WHAT TO WORK ON: Restate all the material verbatim, except for the pictures.

COLLECTED DATA:
━━━

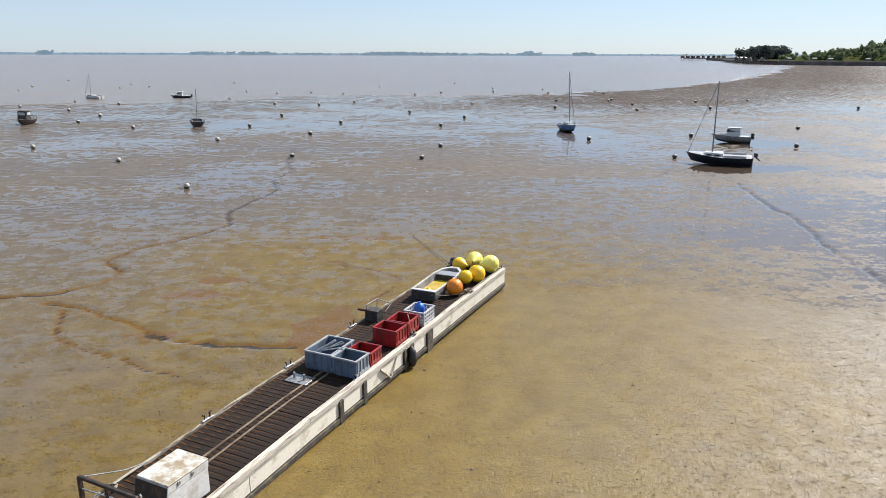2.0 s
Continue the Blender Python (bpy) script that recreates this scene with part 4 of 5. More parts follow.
def bin_thing(x0, x1, y0, y1, h, mat, rim_mat, label, turn=0.0, slats=4, lattice_=False):
    w, d = x1 - x0, y1 - y0
    t = thing("plastic_bin", on_pontoon((x0 + x1) / 2, (y0 + y1) / 2, 0.0, turn), label, "bin", "bins on the pontoon")
    hw, hd, th = w / 2, d / 2, 0.035
    part("bin_floor", box(B(), -hw + th, hw - th, -hd + th, hd - th, 0.09, 0.12), mat, t)
    for name, (a0, a1, b0, b1) in (("long_wall", (-hw, hw, -hd, -hd + th)), ("long_wall", (-hw, hw, hd - th, hd)), ("short_wall", (-hw, -hw + th, -hd + th, hd - th)), ("short_wall", (hw - th, hw, -hd + th, hd - th))):
        if lattice_:
            along = (a1 - a0) > (b1 - b0)
            w_ = part(name, box(B(), a0, a1, b0, b1, 0.08, 0.17, 0.004), mat, t)
            n, e = 5, 0.003
            for k in range(n + 1):
                f = k / n
                c = (a0 + 0.03 + (a1 - a0 - 0.06) * f) if along else (b0 + 0.03 + (b1 - b0 - 0.06) * f)
                part("slat", box(B(), c - 0.025, c + 0.025, b0, b1, 0.17, h - 0.05) if along else box(B(), a0, a1, c - 0.025, c + 0.025, 0.17, h - 0.05), mat, w_)
            for k in (1, 2):
                zz = 0.1 + (h - 0.14) * k / 3
                part("slat", box(B(), a0 - e * (not along), a1 + e * (not along), b0 - e * along, b1 + e * along, zz - 0.03, zz + 0.03), mat, w_)
        else:
            part(name, box(B(), a0, a1, b0, b1, 0.08, h - 0.01, 0.006), mat, t)
    part("rim", box(box(box(box(B(), -hw - 0.02, hw + 0.02, -hd - 0.02, -hd + 0.045, h - 0.05, h, 0.008), -hw - 0.02, hw + 0.02, hd - 0.045, hd + 0.02, h - 0.05, h, 0.008), -hw - 0.02, -hw + 0.045, -hd + 0.045, hd - 0.045, h - 0.05, h - 0.002), hw - 0.045, hw + 0.02, -hd + 0.045, hd - 0.045, h - 0.05, h - 0.002), rim_mat, t)
    if not lattice_:
        for k in range(slats):
            f = (k + 0.5) / slats
            x = -hw + w * f
            part("rib", box(B(), x - 0.025, x + 0.025, -hd - 0.018, -hd + 0.002, 0.08, h - 0.05, 0.005), mat, t)
            y = -hd + d * f
            part("rib", box(B(), hw - 0.002, hw + 0.02, y - 0.025, y + 0.025, 0.08, h - 0.05, 0.005), rim_mat, t)
        part("base_band", box(B(), hw, hw + 0.016, -hd, hd, 0.08, 0.2, 0.004), rim_mat, t)
    for y in (-hd + 0.1, 0, hd - 0.1):
        part("runner", box(B(), -hw, hw, y - 0.06, y + 0.06, 0.0, 0.085, 0.005), mat, t)
    return t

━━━

THE REPLY:
2.0 s
Continue the Blender Python (bpy) script that recreates this scene with part 4 of 5. More parts follow.
def bin_thing(x0, x1, y0, y1, h, mat, rim_mat, label, turn=0.0, slats=4, lattice_=False):
    w, d = x1 - x0, y1 - y0
    t = thing("plastic_bin", on_pontoon((x0 + x1) / 2, (y0 + y1) / 2, 0.0, turn), label, "bin", "bins on the pontoon")
    hw, hd, th = w / 2, d / 2, 0.035
    part("bin_floor", box(B(), -hw + th, hw - th, -hd + th, hd - th, 0.09, 0.12), mat, t)
    for name, (a0, a1, b0, b1) in (("long_wall", (-hw, hw, -hd, -hd + th)), ("long_wall", (-hw, hw, hd - th, hd)), ("short_wall", (-hw, -hw + th, -hd + th, hd - th)), ("short_wall", (hw - th, hw, -hd + th, hd - th))):
        if lattice_:
            along = (a1 - a0) > (b1 - b0)
            w_ = part(name, box(B(), a0, a1, b0, b1, 0.08, 0.17, 0.004), mat, t)
            n, e = 5, 0.003
            for k in range(n + 1):
                f = k / n
                c = (a0 + 0.03 + (a1 - a0 - 0.06) * f) if along else (b0 + 0.03 + (b1 - b0 - 0.06) * f)
                part("slat", box(B(), c - 0.025, c + 0.025, b0, b1, 0.17, h - 0.05) if along else box(B(), a0, a1, c - 0.025, c + 0.025, 0.17, h - 0.05), mat, w_)
            for k in (1, 2):
                zz = 0.1 + (h - 0.14) * k / 3
                part("slat", box(B(), a0 - e * (not along), a1 + e * (not along), b0 - e * along, b1 + e * along, zz - 0.03, zz + 0.03), mat, w_)
        else:
            part(name, box(B(), a0, a1, b0, b1, 0.08, h - 0.01, 0.006), mat, t)
    part("rim", box(box(box(box(B(), -hw - 0.02, hw + 0.02, -hd - 0.02, -hd + 0.045, h - 0.05, h, 0.008), -hw - 0.02, hw + 0.02, hd - 0.045, hd + 0.02, h - 0.05, h, 0.008), -hw - 0.02, -hw + 0.045, -hd + 0.045, hd - 0.045, h - 0.05, h - 0.002), hw - 0.045, hw + 0.02, -hd + 0.045, hd - 0.045, h - 0.05, h - 0.002), rim_mat, t)
    if not lattice_:
        for k in range(slats):
            f = (k + 0.5) / slats
            x = -hw + w * f
            part("rib", box(B(), x - 0.025, x + 0.025, -hd - 0.018, -hd + 0.002, 0.08, h - 0.05, 0.005), mat, t)
            y = -hd + d * f
            part("rib", box(B(), hw - 0.002, hw + 0.02, y - 0.025, y + 0.025, 0.08, h - 0.05, 0.005), rim_mat, t)
        part("base_band", box(B(), hw, hw + 0.016, -hd, hd, 0.08, 0.2, 0.004), rim_mat, t)
    for y in (-hd + 0.1, 0, hd - 0.1):
        part("runner", box(B(), -hw, hw, y - 0.06, y + 0.06, 0.0, 0.085, 0.005), mat, t)
    return t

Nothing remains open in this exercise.